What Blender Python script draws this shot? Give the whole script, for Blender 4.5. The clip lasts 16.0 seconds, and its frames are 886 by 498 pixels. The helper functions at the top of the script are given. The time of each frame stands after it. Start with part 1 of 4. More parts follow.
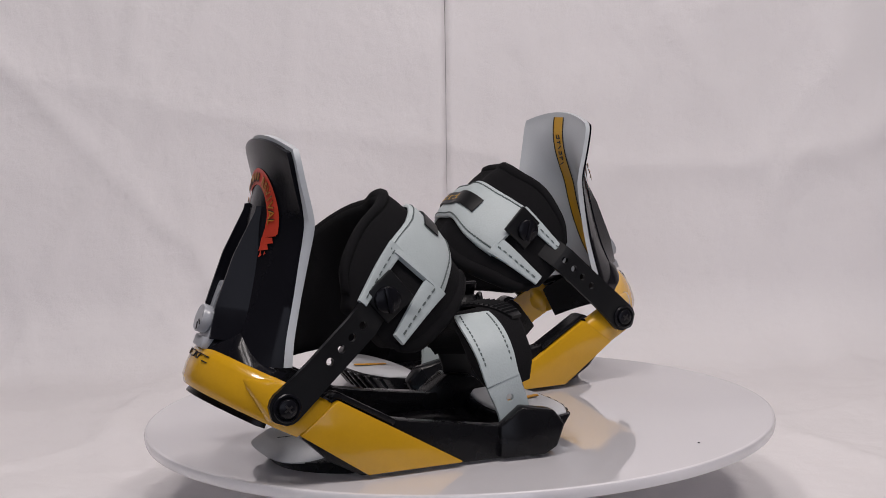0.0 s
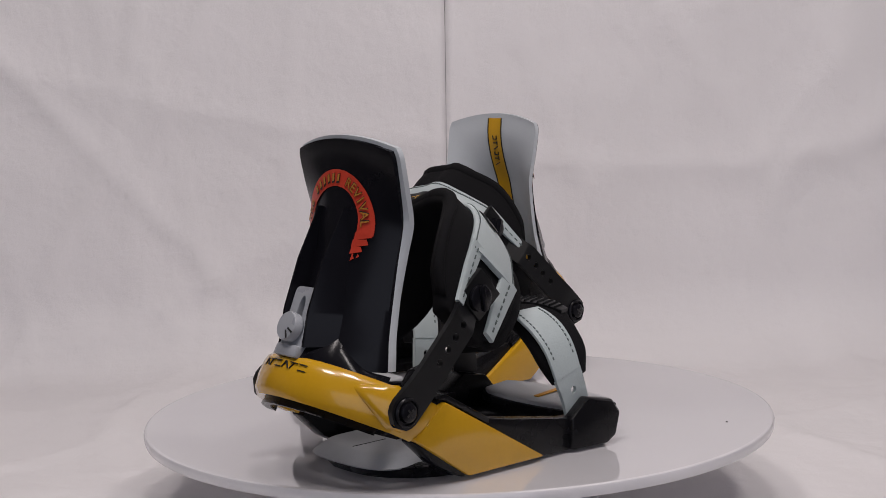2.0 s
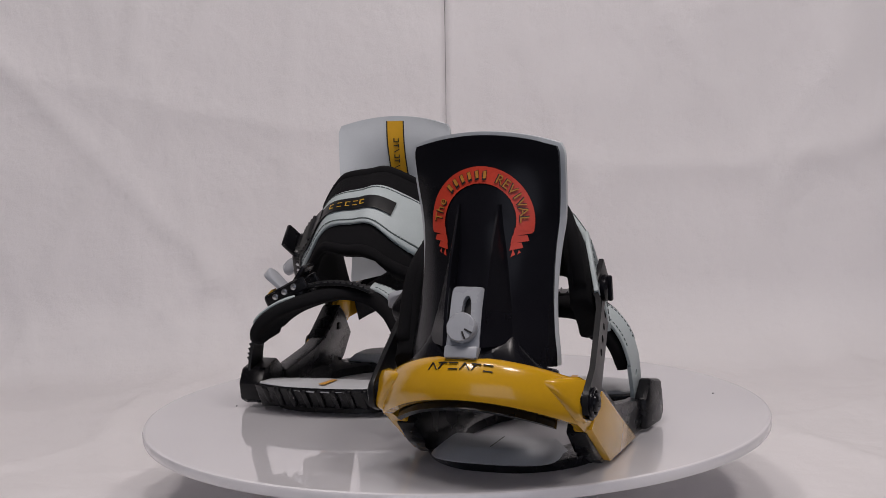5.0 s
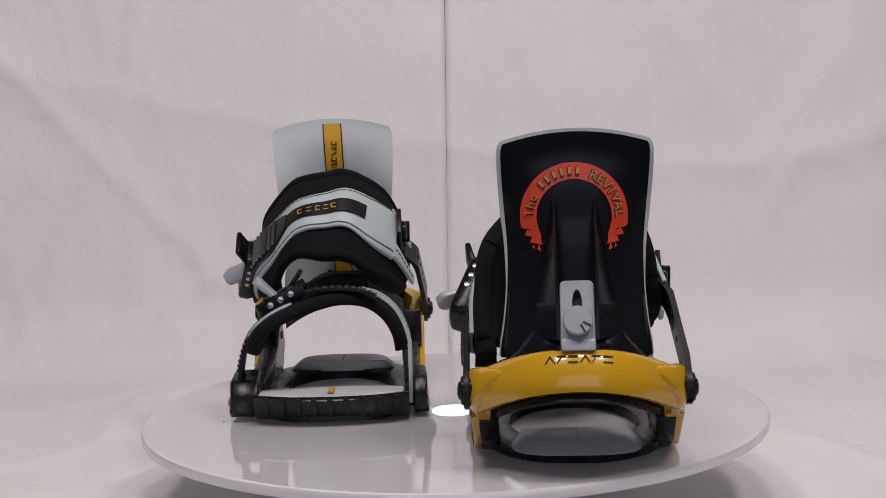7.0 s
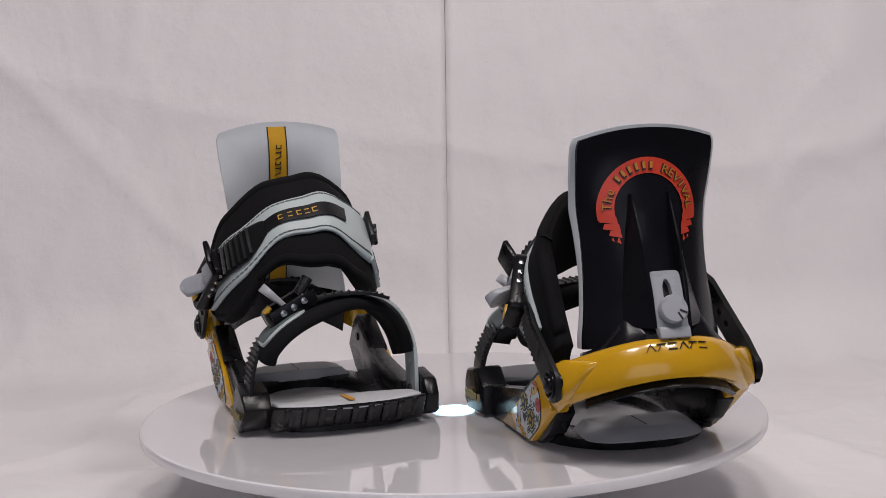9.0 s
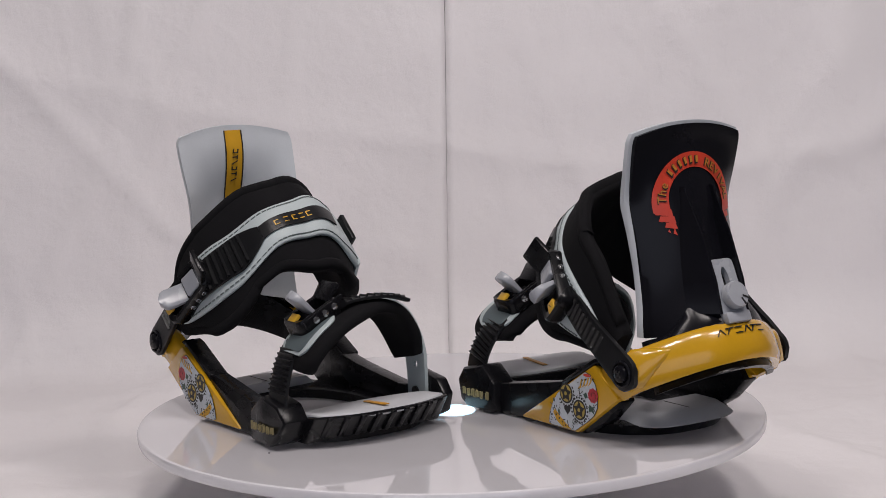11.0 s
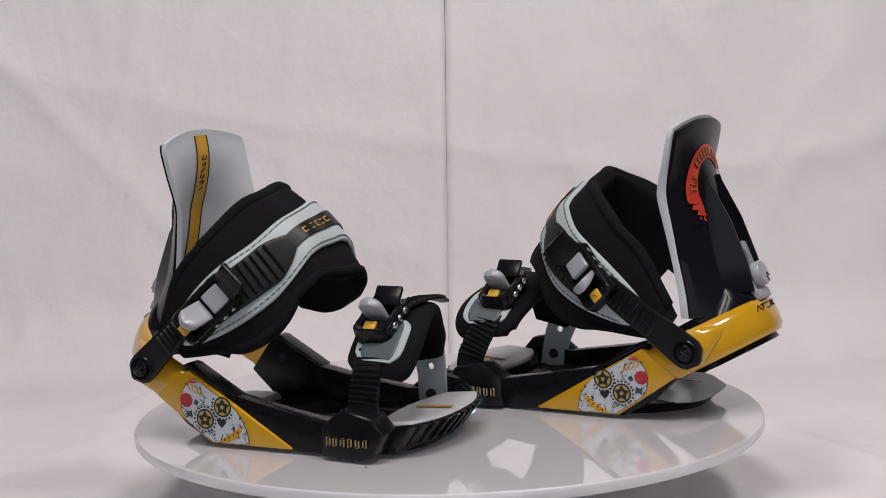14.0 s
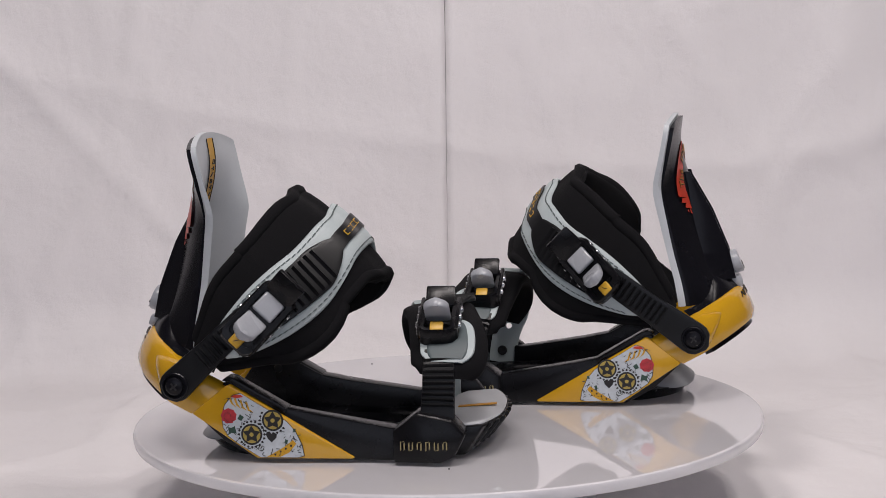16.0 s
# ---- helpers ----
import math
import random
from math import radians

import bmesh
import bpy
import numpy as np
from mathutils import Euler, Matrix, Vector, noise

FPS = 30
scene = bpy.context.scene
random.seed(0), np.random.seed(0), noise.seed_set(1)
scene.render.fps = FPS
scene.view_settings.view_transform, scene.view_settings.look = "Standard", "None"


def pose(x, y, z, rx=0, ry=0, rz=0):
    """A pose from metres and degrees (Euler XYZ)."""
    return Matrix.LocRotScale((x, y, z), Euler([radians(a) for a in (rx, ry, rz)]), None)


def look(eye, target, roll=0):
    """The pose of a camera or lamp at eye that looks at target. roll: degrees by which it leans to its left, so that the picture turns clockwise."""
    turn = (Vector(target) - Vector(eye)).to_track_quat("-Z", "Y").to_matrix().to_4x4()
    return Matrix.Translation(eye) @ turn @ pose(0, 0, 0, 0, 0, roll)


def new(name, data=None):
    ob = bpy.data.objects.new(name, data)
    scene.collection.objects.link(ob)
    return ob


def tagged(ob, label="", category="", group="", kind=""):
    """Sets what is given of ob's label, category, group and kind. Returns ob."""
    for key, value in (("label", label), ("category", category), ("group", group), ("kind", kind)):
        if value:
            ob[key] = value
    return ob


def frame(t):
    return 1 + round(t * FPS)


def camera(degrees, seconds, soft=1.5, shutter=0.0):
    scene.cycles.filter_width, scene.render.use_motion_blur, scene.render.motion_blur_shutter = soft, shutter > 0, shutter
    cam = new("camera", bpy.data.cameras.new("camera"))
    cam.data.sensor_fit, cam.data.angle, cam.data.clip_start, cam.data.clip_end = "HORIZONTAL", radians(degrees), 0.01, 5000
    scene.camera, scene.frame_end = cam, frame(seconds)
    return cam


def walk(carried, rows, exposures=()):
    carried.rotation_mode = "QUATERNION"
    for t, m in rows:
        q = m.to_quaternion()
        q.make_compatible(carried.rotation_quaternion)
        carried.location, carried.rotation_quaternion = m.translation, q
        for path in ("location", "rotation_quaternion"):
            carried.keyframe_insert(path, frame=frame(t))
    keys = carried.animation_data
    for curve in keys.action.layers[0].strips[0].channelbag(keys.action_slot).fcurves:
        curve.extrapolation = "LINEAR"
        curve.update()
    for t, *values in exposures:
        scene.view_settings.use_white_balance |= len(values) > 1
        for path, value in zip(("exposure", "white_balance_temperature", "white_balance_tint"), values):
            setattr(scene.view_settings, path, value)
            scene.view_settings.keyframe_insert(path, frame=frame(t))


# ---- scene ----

════

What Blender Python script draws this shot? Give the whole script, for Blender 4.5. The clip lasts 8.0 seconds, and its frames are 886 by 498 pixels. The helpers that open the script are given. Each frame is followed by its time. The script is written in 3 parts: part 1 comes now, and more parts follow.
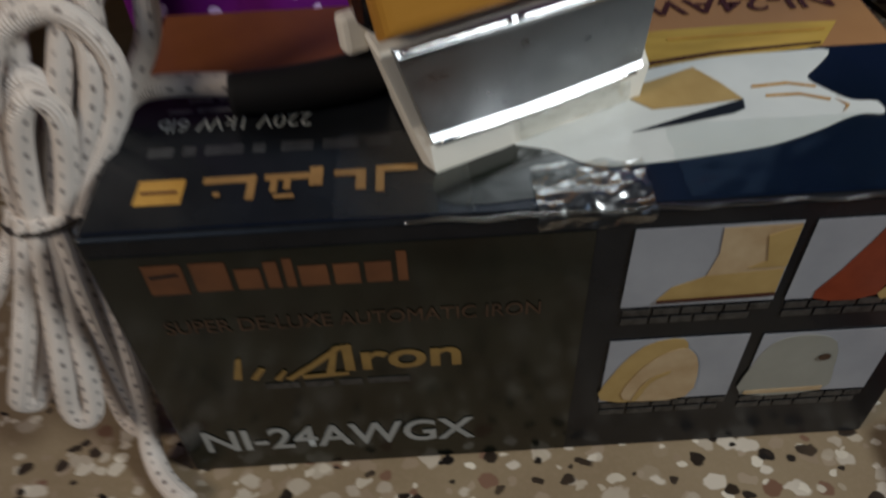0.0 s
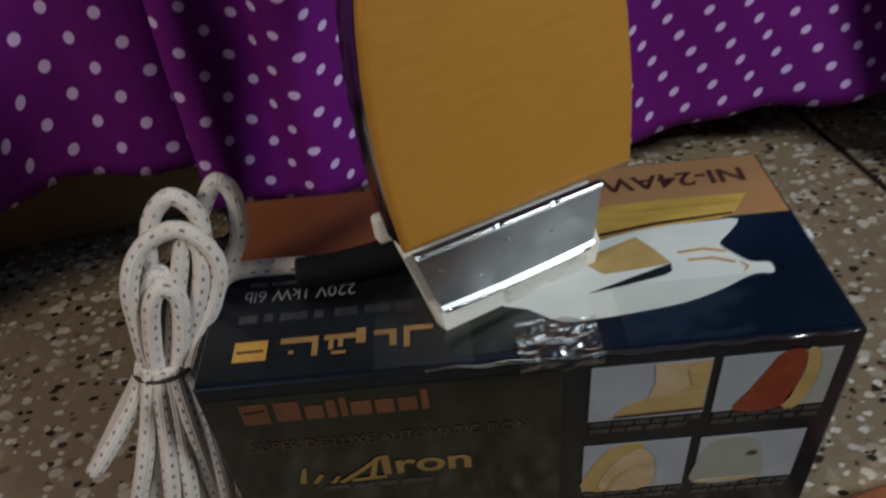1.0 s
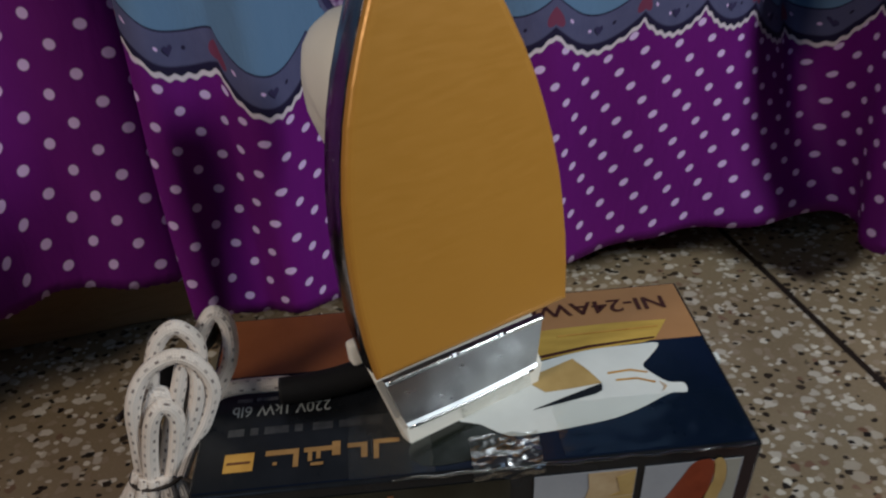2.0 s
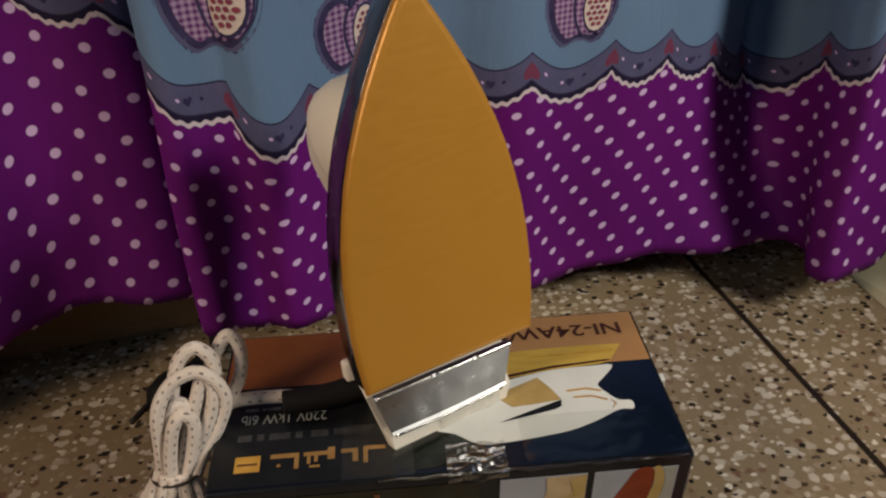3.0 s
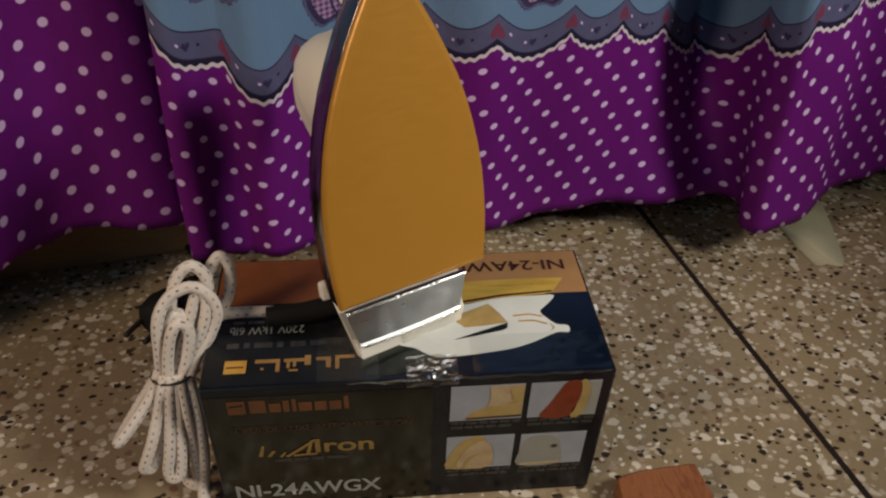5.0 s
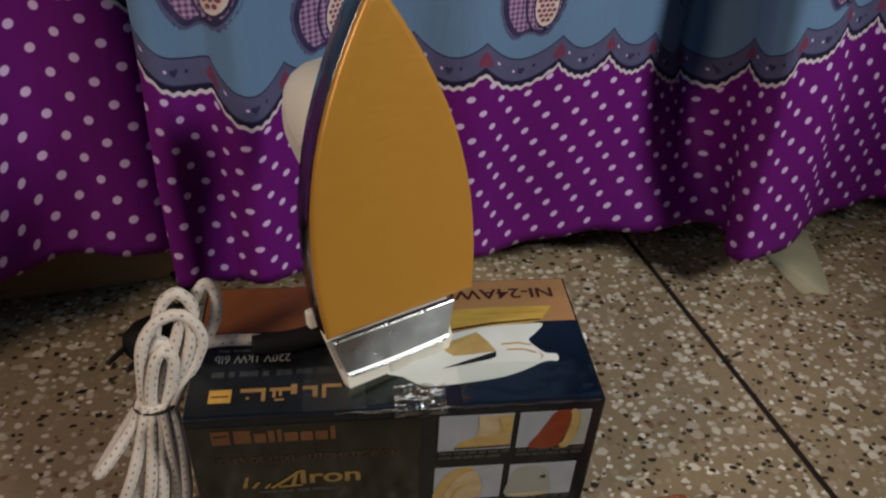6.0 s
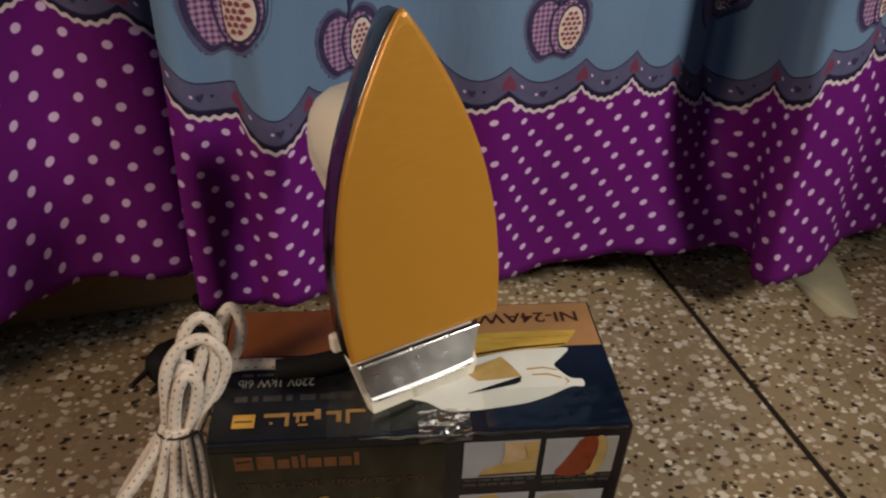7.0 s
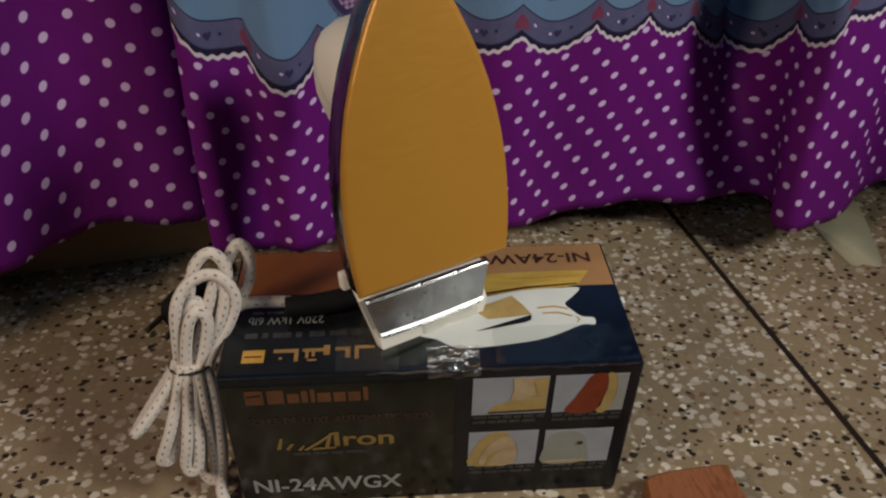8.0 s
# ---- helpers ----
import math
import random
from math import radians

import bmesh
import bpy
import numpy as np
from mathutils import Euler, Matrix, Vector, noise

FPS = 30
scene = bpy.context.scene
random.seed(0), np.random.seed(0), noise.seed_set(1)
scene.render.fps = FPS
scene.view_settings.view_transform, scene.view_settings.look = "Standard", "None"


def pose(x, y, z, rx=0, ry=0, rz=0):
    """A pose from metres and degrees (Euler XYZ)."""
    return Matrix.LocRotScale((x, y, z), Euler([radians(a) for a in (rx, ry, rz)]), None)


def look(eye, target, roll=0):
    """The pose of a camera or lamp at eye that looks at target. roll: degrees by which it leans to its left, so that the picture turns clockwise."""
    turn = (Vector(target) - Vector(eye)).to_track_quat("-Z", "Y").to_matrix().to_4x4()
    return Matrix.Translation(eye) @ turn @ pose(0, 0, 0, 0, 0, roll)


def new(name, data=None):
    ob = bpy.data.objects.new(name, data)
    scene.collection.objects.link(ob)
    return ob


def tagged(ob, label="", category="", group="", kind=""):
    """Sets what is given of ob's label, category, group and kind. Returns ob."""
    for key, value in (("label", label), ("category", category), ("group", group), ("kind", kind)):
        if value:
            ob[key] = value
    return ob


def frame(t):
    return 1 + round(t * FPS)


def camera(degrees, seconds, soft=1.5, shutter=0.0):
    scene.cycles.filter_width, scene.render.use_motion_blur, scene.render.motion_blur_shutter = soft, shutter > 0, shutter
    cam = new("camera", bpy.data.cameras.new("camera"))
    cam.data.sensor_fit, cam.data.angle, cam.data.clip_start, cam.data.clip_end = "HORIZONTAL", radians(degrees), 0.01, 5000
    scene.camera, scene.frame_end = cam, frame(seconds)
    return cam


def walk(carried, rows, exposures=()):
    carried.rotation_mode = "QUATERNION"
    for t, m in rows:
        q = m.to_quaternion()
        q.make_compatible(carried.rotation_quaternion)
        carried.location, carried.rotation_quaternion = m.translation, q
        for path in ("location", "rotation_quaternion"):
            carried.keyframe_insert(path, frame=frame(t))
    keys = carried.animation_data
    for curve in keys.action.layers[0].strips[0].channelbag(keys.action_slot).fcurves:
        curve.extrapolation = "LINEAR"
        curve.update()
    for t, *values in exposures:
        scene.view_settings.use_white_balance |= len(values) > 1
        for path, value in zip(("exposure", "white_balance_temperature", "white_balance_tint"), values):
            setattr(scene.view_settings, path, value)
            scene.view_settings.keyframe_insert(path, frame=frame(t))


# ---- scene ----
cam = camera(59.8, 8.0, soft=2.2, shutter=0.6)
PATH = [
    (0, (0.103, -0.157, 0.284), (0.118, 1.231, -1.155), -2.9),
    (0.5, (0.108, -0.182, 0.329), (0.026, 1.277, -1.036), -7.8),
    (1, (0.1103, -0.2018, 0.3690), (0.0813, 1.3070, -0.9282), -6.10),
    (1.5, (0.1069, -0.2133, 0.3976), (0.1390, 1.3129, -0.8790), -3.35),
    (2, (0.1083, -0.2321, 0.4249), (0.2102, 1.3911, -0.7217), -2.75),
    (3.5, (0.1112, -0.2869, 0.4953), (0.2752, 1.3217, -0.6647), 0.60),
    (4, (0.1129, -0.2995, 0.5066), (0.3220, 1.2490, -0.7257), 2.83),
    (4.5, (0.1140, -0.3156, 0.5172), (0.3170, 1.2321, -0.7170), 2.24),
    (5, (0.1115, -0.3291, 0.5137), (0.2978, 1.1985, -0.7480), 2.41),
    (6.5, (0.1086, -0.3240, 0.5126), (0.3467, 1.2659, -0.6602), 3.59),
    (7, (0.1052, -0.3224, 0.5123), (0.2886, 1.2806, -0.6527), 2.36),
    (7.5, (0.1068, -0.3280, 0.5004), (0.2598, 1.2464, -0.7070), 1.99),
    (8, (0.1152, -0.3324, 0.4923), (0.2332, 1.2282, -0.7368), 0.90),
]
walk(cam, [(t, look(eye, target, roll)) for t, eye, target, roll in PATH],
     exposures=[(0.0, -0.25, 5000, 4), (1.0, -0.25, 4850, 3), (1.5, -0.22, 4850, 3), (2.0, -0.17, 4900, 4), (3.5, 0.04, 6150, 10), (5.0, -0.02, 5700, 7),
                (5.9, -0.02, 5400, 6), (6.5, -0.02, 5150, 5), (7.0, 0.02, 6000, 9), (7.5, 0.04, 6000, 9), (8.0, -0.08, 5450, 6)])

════

> DESCRIPTION OF THE TASK
Show the lines of the records that include the string "draws".

> RESULT OF THIS TASK
What Blender Python script draws this shot? Give the whole script, for Blender 4.5. The clip lasts 16.0 seconds, and its frames are 886 by 498 pixels. The helper functions at the top of the script are given. The time of each frame stands after it. Start with part 1 of 4. More parts follow.
What Blender Python script draws this shot? Give the whole script, for Blender 4.5. The clip lasts 8.0 seconds, and its frames are 886 by 498 pixels. The helpers that open the script are given. Each frame is followed by its time. The script is written in 3 parts: part 1 comes now, and more parts follow.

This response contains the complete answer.